The federal government seem to be building on Rivers state governor, Nyesom Wike’s claim that the monies he used in building multiple flyovers and other infrastructure in the state came from backlog of 13% Derivation Fund paid by the federal government.
A recent report released by the Debt Management Office [DMO] shows that outside Lagos and Kaduna, Nigeria’s oil-producing states are mostly the country’s biggest debtors.
The DMO report say that whereas the oil producing states received the biggest allocations, the total debts of the states in question increased from N2.04 trillion in December 2015 to N3.35 trillion as of the middle of 2022.
The figure indicates a total of N1.311 trillion in borrowings by the states in seven years. The top 10 states are Akwa Ibom, Delta, Edo, Abia, Ondo, Imo, Cross River, Bayelsa and Lagos.
The report showed that the states received about N6.4 trillion in federal allocation and 13 per cent derivation fund. The minister of finance, budget and national planning, Zainab Ahmed, said the Nigerian government paid out a total of N1.98 trillion as a share of the 13% derivation fund to oil-producing states under President Muhammadu Buhari.
Ahmed stated that the federal government gave the amount in the last years of Buhari’s administration.
As per the minister, one of the critical roles of her ministry is in support of the states, stating that Buhari understands that the country’s economy would not survive without the oil-producing states.
In an outburst that has become popular, governor Wike had disclosed that most other oil-producing states had refused to disclose their earnings from the federal government with regards to the Derivation Fund refunds to all the Niger Delta states from 1999 to date.
The finance minister further said that the Nigerian government had supported states in Nigeria with N5.03 trillion and an additional $3.4 billion since 2015.
She said the states got N445 billion as a salary bailout except for Akwa Ibom, Anambra, Jigawa, Lagos and Yobe in September 2015. Other states received N340 billion as an excess crude loan apart from Lagos and Osun.
Additionally, all the states received N160 billion as budget facility support aside from Lagos. The states also received $2.67 trillion as a Paris Club refund; N750 million was paid in 2021 as an SFTAS reward, and N600 billion was paid as withdrawal from subsidy payment in April this year.
The National Bureau of Statistics said the oil-producing states received about N4.46 trillion from the Federal Account Allocation Committee (FAAC) between 2016 and 2020 as payment for 13% derivation. The amount later increased to N6.4 trillion.
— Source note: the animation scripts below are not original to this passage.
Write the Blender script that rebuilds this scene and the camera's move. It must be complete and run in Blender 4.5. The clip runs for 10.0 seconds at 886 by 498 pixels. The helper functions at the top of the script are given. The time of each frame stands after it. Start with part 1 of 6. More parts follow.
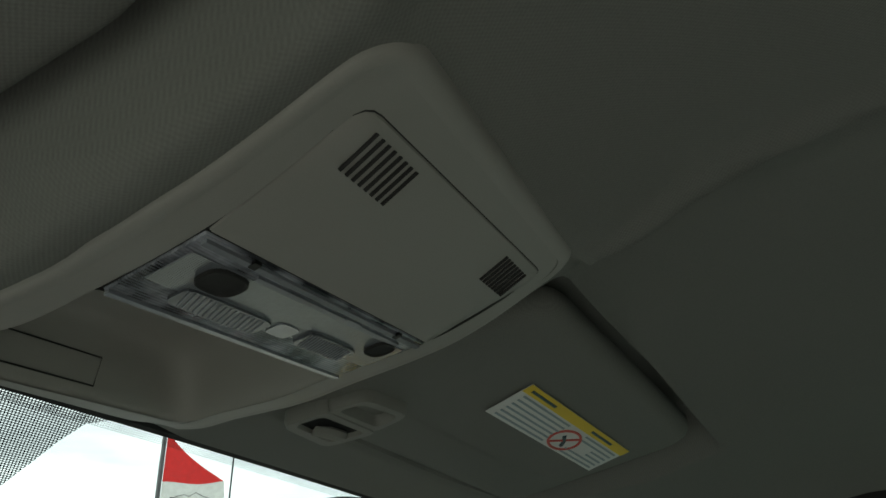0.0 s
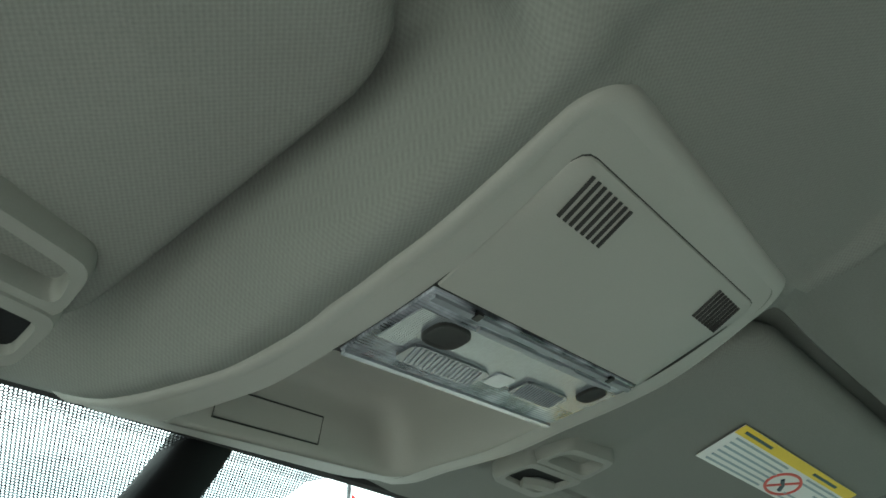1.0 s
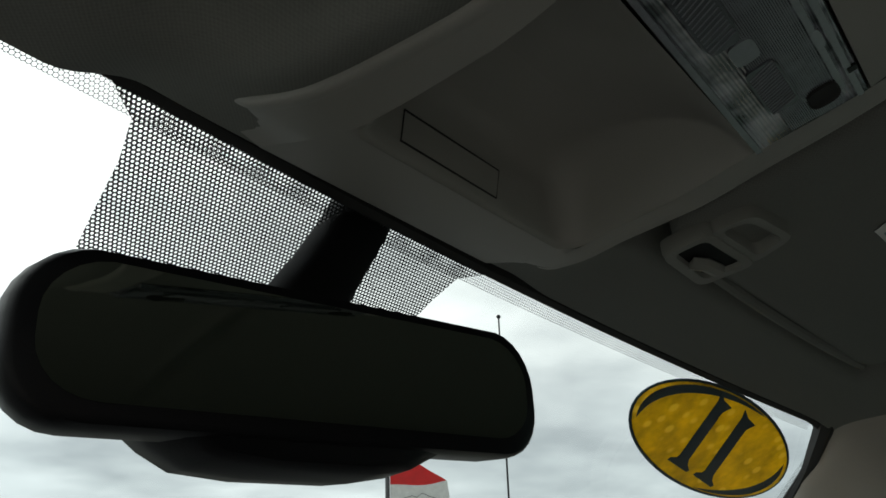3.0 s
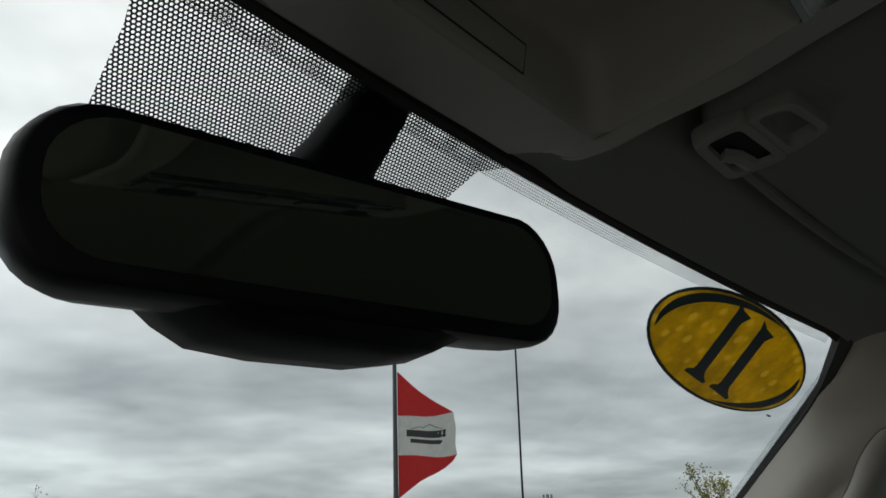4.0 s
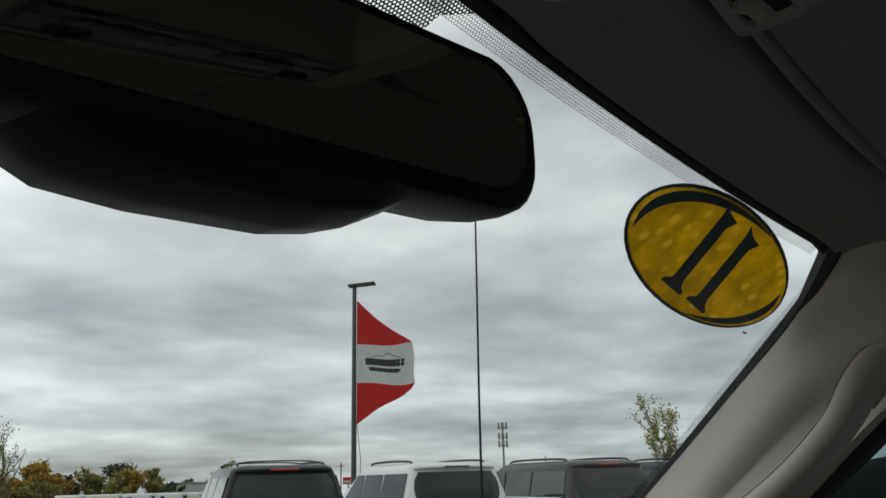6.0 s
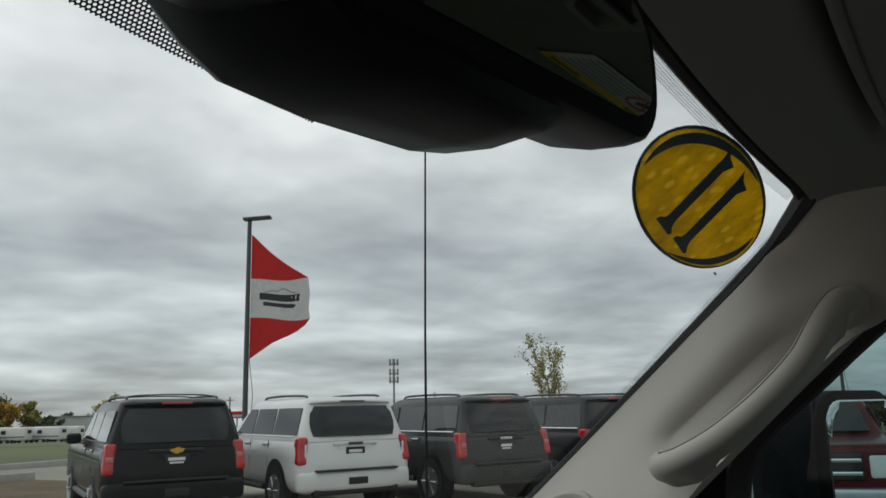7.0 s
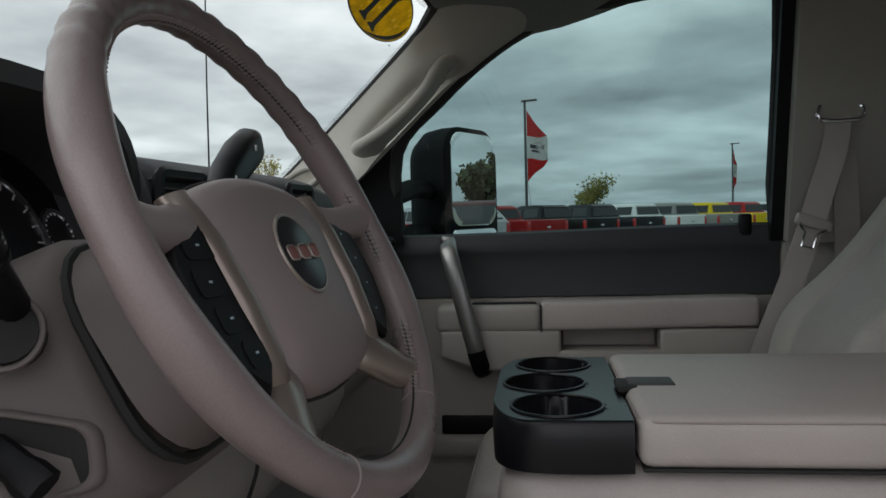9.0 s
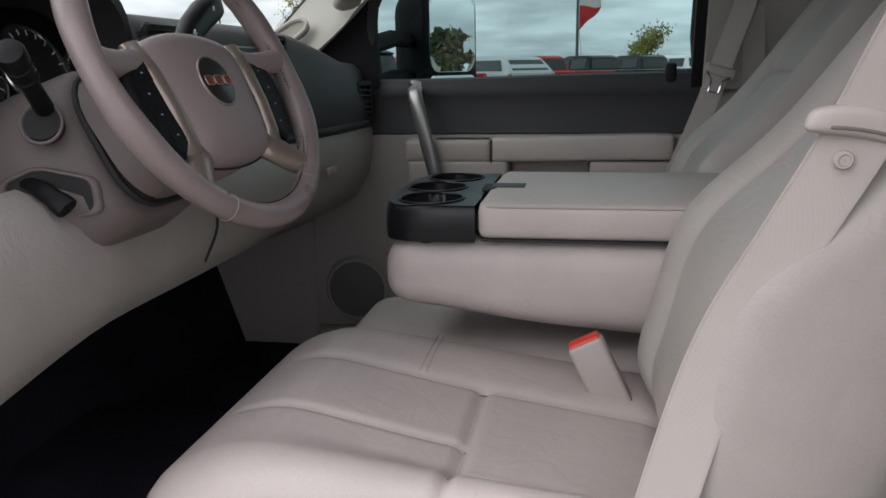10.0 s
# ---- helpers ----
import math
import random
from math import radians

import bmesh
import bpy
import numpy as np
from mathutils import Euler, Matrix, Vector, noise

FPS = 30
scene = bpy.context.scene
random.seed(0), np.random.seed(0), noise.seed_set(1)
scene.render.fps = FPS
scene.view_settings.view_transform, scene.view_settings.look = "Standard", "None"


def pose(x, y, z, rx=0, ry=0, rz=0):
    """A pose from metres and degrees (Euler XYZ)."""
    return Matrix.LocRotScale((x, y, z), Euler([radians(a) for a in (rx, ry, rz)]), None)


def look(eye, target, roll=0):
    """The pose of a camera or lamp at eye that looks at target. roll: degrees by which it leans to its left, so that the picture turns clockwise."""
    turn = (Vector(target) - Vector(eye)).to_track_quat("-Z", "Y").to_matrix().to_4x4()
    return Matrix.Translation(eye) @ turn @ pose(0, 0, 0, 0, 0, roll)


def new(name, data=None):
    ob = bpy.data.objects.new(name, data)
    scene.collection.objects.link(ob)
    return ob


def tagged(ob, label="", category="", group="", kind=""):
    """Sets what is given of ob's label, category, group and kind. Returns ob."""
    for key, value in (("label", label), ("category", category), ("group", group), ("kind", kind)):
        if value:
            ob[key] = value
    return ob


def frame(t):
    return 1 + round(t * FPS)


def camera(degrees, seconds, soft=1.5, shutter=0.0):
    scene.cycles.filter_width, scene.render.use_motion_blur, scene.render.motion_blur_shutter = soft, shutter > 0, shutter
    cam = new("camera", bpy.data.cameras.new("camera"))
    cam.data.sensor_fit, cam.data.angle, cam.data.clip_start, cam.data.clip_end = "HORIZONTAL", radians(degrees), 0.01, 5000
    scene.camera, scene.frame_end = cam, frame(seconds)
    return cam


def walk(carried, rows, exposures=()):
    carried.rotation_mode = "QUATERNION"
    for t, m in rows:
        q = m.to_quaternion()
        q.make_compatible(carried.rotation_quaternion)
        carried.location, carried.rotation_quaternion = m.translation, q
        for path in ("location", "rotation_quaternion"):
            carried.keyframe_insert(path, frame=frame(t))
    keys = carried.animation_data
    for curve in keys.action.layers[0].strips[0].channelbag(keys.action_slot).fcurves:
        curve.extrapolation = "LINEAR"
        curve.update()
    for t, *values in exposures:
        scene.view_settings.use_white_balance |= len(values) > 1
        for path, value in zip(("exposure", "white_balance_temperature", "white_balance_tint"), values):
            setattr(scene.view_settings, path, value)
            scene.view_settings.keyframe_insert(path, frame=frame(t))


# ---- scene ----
cam = camera(57.8, 10.0, soft=1.6)
PATH = [
    (0, (-0.268, -0.213, 1.876), (1.416, 0.448, 2.728), -1.1),
    (0.5, (-0.279, -0.21, 1.874), (1.268, 0.653, 2.803), -0.5),
    (1, (-0.28, -0.196, 1.873), (1.168, 0.785, 2.841), -0.1),
    (1.5, (-0.272, -0.181, 1.868), (1.125, 0.86, 2.849), 0.1),
    (2, (-0.256, -0.155, 1.859), (1.127, 0.915, 2.831), -0.3),
    (2.5, (-0.248, -0.116, 1.838), (1.153, 0.994, 2.736), -0.3),
    (2.7, (-0.258, -0.092, 1.816), (1.175, 0.982, 2.706), -1.6),
    (3.8, (-0.251, -0.064, 1.786), (1.239, 1.05, 2.519), -2.3),
    (4.5, (-0.206, -0.035, 1.772), (1.324, 1.08, 2.415), -1.8),
    (5, (-0.196, -0.057, 1.783), (1.368, 1.052, 2.352), -1.8),
    (5.5, (-0.167, -0.049, 1.778), (1.409, 1.046, 2.342), -1.8),
    (7, (-0.209, 0.077, 1.775), (1.546, 0.953, 2.165), -1.3),
    (7.5, (-0.372, 0.071, 1.716), (1.503, 0.716, 1.978), -1.5),
    (8, (-0.512, -0.019, 1.634), (1.422, 0.476, 1.749), -1.4),
    (8.5, (-0.677, -0.062, 1.581), (1.306, 0.203, 1.584), -1.3),
    (9, (-0.933, -0.095, 1.563), (1.052, 0.142, 1.482), -1.5),
    (9.5, (-1.121, -0.175, 1.56), (0.849, 0.059, 1.311), -1.4),
    (10, (-1.238, -0.334, 1.551), (0.680, 0.021, 1.110), -1.0),
]
EXPOSURES = [
    (0.0, 1.6, 6500, 3), (0.6, 2.7, 6200, -2), (1.5, 3.2, 6050, -4), (2.0, 1.9, 6200, -5), (2.5, 1.05, 6500, 0), (2.7, 0.9, 6500, 5),
    (3.8, 0.15, 6500, 15), (5.5, 0.25, 6500, 15), (7.0, 0.25, 6500, 16), (8.0, 0.25, 6500, 17), (8.5, 0.5, 6500, 17),
    (9.0, 0.65, 6500, 16), (9.5, 0.85, 6500, 18), (10.0, 1.2, 6500, 20)]
walk(cam, [(t, look(eye, target, roll)) for t, eye, target, roll in PATH], EXPOSURES)

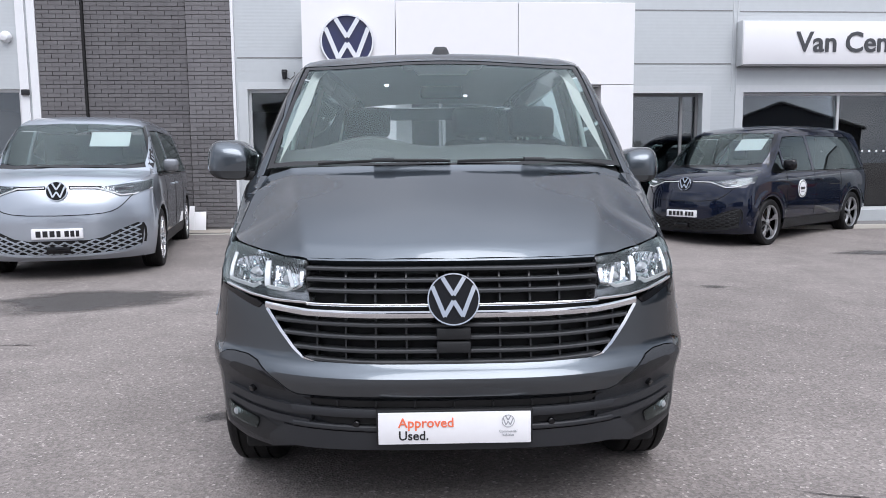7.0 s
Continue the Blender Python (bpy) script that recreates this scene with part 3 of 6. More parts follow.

The minister said Delta State received the highest allocation of N804.27 billion in the same period under review, and Cross River got N147.86 billion, the least so far. Akwa Ibom – N769.19 billion Lagos, N523.63 billion Rivers – N675 billion Edo – N255,32 billion Abia – N225.47 billion Ondo – N250.86 billion Imo – N234.37 billion and Bayelsa – N575.39 billion.
On the other hand, the NBS stats said FAAC receives oil revenues, taxes and revenues from Nigerian Customs, company income tax, and sales of national assets, including surplus and dividends from state-owned enterprises.
The sub-national debt report of DMO said that the total indebtedness of the oil-producing states increased from N2.04 trillion in December 2015 to N3.35 trillion as of June 2022.
An additional breakdown indicates that in 2015, a total of N1.22 trillion came from domestic creditors, while external creditors contributed $1.84 billion.
Lagos leads in total debt with N797.31 billion as of June 2022, followed by Delta State with N378 billion. In external debt, Lagos leads with $1.27 billion, followed by Edo with $268.31 million. Cross River follows with N$215.75 million in the period under review.